In assuming leadership, though, he’s not become inaccessible. He’s a polymath, but he’s a populist, too.

“Sometimes, guys like that don’t fit in with most of the guys,” says Mahaffey. “He’s not like that at all. He’s always right in the middle of it.”

That includes, of course, an argument. From scariest films to conspiracy theories, Brumfield has an opinion on just about every topic.

Usually, it’s the opposite of yours.

“Garrett’s one of those guys that likes to keep poking at the issue,” Fehoko says. “Even though he knows you’re right, he likes to try to prove you wrong.”

Those that know him best, however, know his weak point.

“I can get under his skin any time I want,” says Brossette. “Just say dumb things to him.”


In this hypothetical time to come – decades from now, Brumfield hopes – his days of punishing defenders with bone-crushing blocks are finished, and he is now no longer playing football.

Instead, he is – well, what he’s doing depends on quite a bit. After all, string theory tells us the sixth dimension is a plane containing all possible worlds, and Brumfield’s intellectual and artistic curiosity means his future contains a large number of possible worlds.

“Honestly, I have interests in so many things,” he says.

He’s pondered Forex trading, the technology sector, and, of course, music. Teammates say he would make a phenomenal broadcaster.

For now, he’s focused on being a phenomenal lineman. The mindset that fuels his curiosity in life also fuels his competitiveness in football. He knows his game, like his mind, needs continual refinement.
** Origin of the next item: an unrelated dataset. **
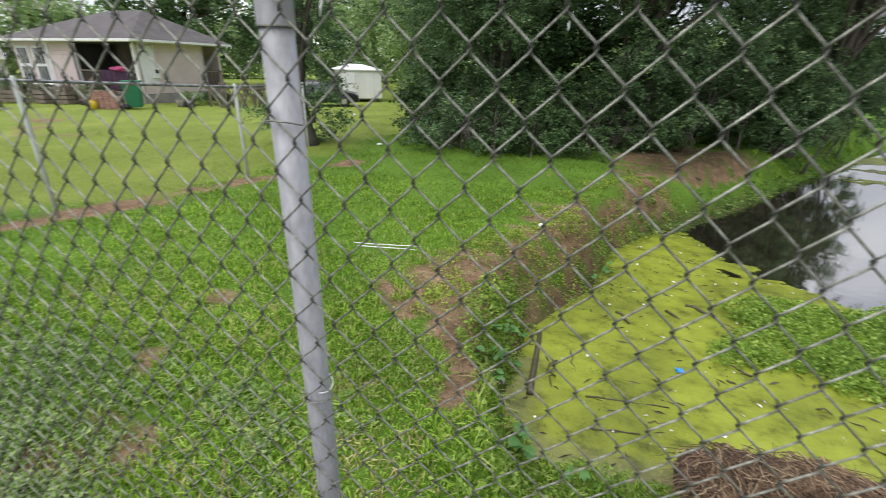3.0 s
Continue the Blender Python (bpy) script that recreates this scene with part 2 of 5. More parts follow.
# ---- the lie of the land ----
EDGE_L = np.array([(3.3, 0.55), (2.75, 0.8), (2.3, 1.35), (1.5, 1.7), (0.6, 1.86), (-0.2, 1.92), (-0.5, 2.1), (-0.48, 2.7), (-0.42, 3.4), (-0.1, 4.0), (0.25, 4.6), (0.55, 5.9), (1.0, 6.6), (1.8, 7.6), (5.0, 11.7), (7.8, 15.3), (10.3, 18.6), (18, 32), (40, 72)])
EDGE_R = np.array([(3.3, 0.55), (3.65, 1.2), (3.7, 1.8), (3.86, 2.3), (3.95, 2.9), (4.45, 4.1), (5.4, 5.6), (6.3, 7.1), (8.2, 9.5), (10.9, 14.6), (16.8, 26), (38, 66)])
WATER = np.concatenate([EDGE_L, EDGE_R[:0:-1]])
WATER_Z = -0.75


def dist_line(x, y, line):
    best = np.full(x.shape, 1e9)
    for (ax, ay), (bx, by) in zip(line[:-1], line[1:]):
        dx, dy = bx - ax, by - ay
        t = np.clip(((x - ax) * dx + (y - ay) * dy) / (dx * dx + dy * dy), 0, 1)
        best = np.minimum(best, np.hypot(x - ax - t * dx, y - ay - t * dy))
    return best


def in_water(x, y):
    inside = np.zeros(x.shape, bool)
    for (ax, ay), (bx, by) in zip(WATER, np.roll(WATER, -1, 0)):
        if ay == by:
            continue
        hit = ((ay > y) != (by > y)) & (x < (bx - ax) * (y - ay) / (by - ay) + ax)
        inside ^= hit
    return inside


def wave(x, y, s, k):
    return (np.sin(x * s + 1.3 * k + 1.7 * np.sin(y * s * 0.7 + k)) + np.sin(y * s * 1.13 + 2.1 * k + 1.3 * np.sin(x * s * 0.8 + 2 * k))) * 0.5


def ground_z(x, y):
    x, y = np.asarray(x, float), np.asarray(y, float)
    wob = 0.10 * wave(x, y, 3.1, 1) + 0.05 * wave(x, y, 7.7, 2)
    dl, dr, inside = dist_line(x, y, EDGE_L), dist_line(x, y, EDGE_R), in_water(x, y)
    wl_ = 0.5 - 0.12 * smooth((3.6 - y) / 0.6) + 2.4 * smooth((1.95 - y) / 0.5) * smooth((x + 0.75) / 0.9) + 0.5 * smooth((y - 6) / 4)
    left = -0.8 + 0.8 * smooth(np.clip((dl + wob * np.clip(dl, 0, 1)) / wl_, 0, 1)) ** 0.8
    right = -0.8 + 0.35 * smooth(dr / 0.5) + 0.6 * smooth((dr - 0.2) / 2.6) + 0.25 * smooth((dr - 2.5) / 9)
    land = np.where(dl < dr, left, right)
    far = smooth((np.abs(dl - dr) + 0.2) / 0.4)
    land = land * far + (1 - far) * np.minimum(left, right)
    land = np.where(inside, -0.8 - 0.25 * smooth(np.minimum(dl, dr) / 0.8), land)
    land = land + np.where(inside, 0, 0.025 * wave(x, y, 2.3, 3) + 0.012 * wave(x, y, 6.1, 4)) * smooth(np.minimum(dl, dr) / 0.6)
    dip = 0.62 * smooth((y - 12) / 14) * smooth((x + 18.5) / 3) * smooth((6 - x) / 6)
    dip2 = 0.5 * smooth((-x - 20.5) / 4) * smooth((13.9 - y) / 2.0)
    land = land - dip - dip2
    isl = np.clip(1 - ((x - 2.55 - 0.35 * (y - 4.1)) / 1.05) ** 2 - ((y - 4.1) / 0.85) ** 2 + 0.3 * wave(x, y, 4.4, 61), 0, 1)
    land = np.where(inside, land + isl ** 0.5 * 0.31, land)
    near = smooth((0.15 - y) / 0.5)
    return land * (1 - near) + 0.0 * near


def soil_at(x, y):
    """How bare the soil is, 0 to 1."""
    x, y = np.asarray(x, float), np.asarray(y, float)
    n = 0.5 + 0.5 * wave(x, y, 2.6, 5) + 0.3 * wave(x, y, 9.0, 6)
    dl, dr = dist_line(x, y, EDGE_L), dist_line(x, y, EDGE_R)
    on_left = dl < dr
    ragged_edge = 0.85 + 0.4 * wave(x, y, 11, 79) + 0.25 * wave(x, y, 23, 80)
    strip = smooth((0.95 - dl) / 0.35) * (0.6 + 0.45 * smooth((n - 0.25) / 0.5)) * np.clip(ragged_edge, 0.3, 1.2) * smooth((y - 2.5) / 0.3) * (1 - 0.5 * smooth((y - 4.6) / 1.2)) * (y < 8)
    worn = np.array([(-1.3, 2.4), (-1.02, 2.38), (-0.86, 2.15), (-0.76, 1.75), (-0.68, 1.4)])
    ragged = 0.8 + 0.35 * wave(x, y, 13, 77) + 0.3 * wave(x, y, 29, 78)
    bare = 1.15 * np.clip(ragged, 0.2, 1.3) * np.exp(-(dist_line(x, y, worn) / (0.09 + 0.16 * smooth((y - 1.75) / 0.4) + 0.1 * n)) ** 2)
    bare = bare + 0.9 * n * np.exp(-(dist_line(x, y, np.array([(-0.95, 2.5), (-0.68, 3.1), (-0.48, 3.7), (-0.28, 4.4), (-0.1, 5.1)])) / 0.24) ** 2)
    bare = bare + 1.0 * np.clip(ragged_edge + 0.35 * wave(x, y, 3.7, 91), 0.2, 1.2) * (0.3 + 0.7 * n) * np.exp(-(dist_line(x, y, np.array([(-0.3, 4.6), (-0.1, 5.2), (0.35, 6.0), (0.85, 6.95), (1.5, 8.2)])) / 0.36) ** 2)
    thin = 0.5 * np.clip(ragged_edge, 0.2, 1.3) * np.exp(-(dist_line(x, y, np.array([(-1.3, 1.5), (-1.5, 1.9), (-1.6, 2.5), (-1.25, 3.2), (-0.8, 4.2), (-0.4, 5.4)])) / 0.42) ** 2) * (0.4 + n)
    under = smooth((y - 7.2 - 0.3 * n) / 0.7) * smooth((x - 0.1) / 0.9) * smooth((dl - 0.3) / 0.35) * smooth((2.5 + 0.5 * n - dl) / 0.8) * smooth((12.4 - y) / 1.4) * on_left * (0.5 + 0.4 * n) * np.clip(ragged_edge, 0.4, 1.2)
    path = np.exp(-(dist_line(x, y, np.array([(-6.6, 0.4), (-6.1, 3.1), (-5.1, 5.4), (-4.3, 7.2)])) / 0.28) ** 2) * (0.3 + 0.8 * n)
    near_spots = np.array([(-3.8, 2.25), (-3.3, 2.1), (-2.85, 2.0)])
    weedy = 0.62 * np.exp(-(dist_line(x, y, near_spots) / 0.22) ** 2) * (0.4 + 0.8 * n) + 0.85 * np.exp(-(dist_line(x, y, np.array([(-2.9, 0.6), (-2.3, 0.72), (-2.1, 0.5)])) / 0.2) ** 2) * (0.2 + n) + 0.9 * np.exp(-(dist_line(x, y, np.array([(-3.6, 0.15), (-2.7, 0.0)])) / 0.16) ** 2)
    spots = smooth((wave(x, y, 1.9, 8) + 0.5 * wave(x, y, 5.3, 9) - 0.85) / 0.5) * 0.3 * np.clip(ragged_edge, 0, 1.2) + smooth((wave(x, y, 4.1, 18) + 0.6 * wave(x, y, 9.1, 19) - 0.45) / 0.4) * 0.55 * smooth((1.9 - y) / 0.6) * smooth((-1.2 - x) / 0.4) * smooth((x + 4.2) / 0.8)
    rb = smooth((2.6 - dr) / 1.8) * (0.1 + 0.45 * n) * (dr < dl)
    yard = np.exp(-(dist_line(x, y, np.array([(-12.5, 7.5), (-15.5, 9.5), (-19, 12)])) / 0.9) ** 2) * 0.75 * n
    rb = np.maximum(rb, smooth((1.6 - dr) / 0.8) * smooth((3.4 - y) / 1.4) * (0.35 + 0.75 * n) * (dr < dl) * (x > 3.3)) * smooth((10 - y) / 3)
    verge = np.exp(-((y + 0.15) / 0.16) ** 2) * smooth((-0.9 - x) / 0.4) * (0.25 + 0.9 * n)
    return np.clip(np.maximum.reduce([strip, bare, thin, under, path, spots, weedy, rb, yard, verge]), 0, 1)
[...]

“I want to learn how to do everything,” he says. “I want to be a great guy on screens. I want to be a great puller. I want to be a great pass protector. I want to be able to do it all.”

It’s a theme evident in all walks of Brumfield’s life. He’s the perpetual student who puts his lessons into practice, and he believes one thing above all else – life should reflect the universe itself: a constant expansion into new horizons.

“There’s so many things I want to do,” he says. “I just feel like, as humans, why limit yourself to one thing? If you have things that you love, go after it and do it.”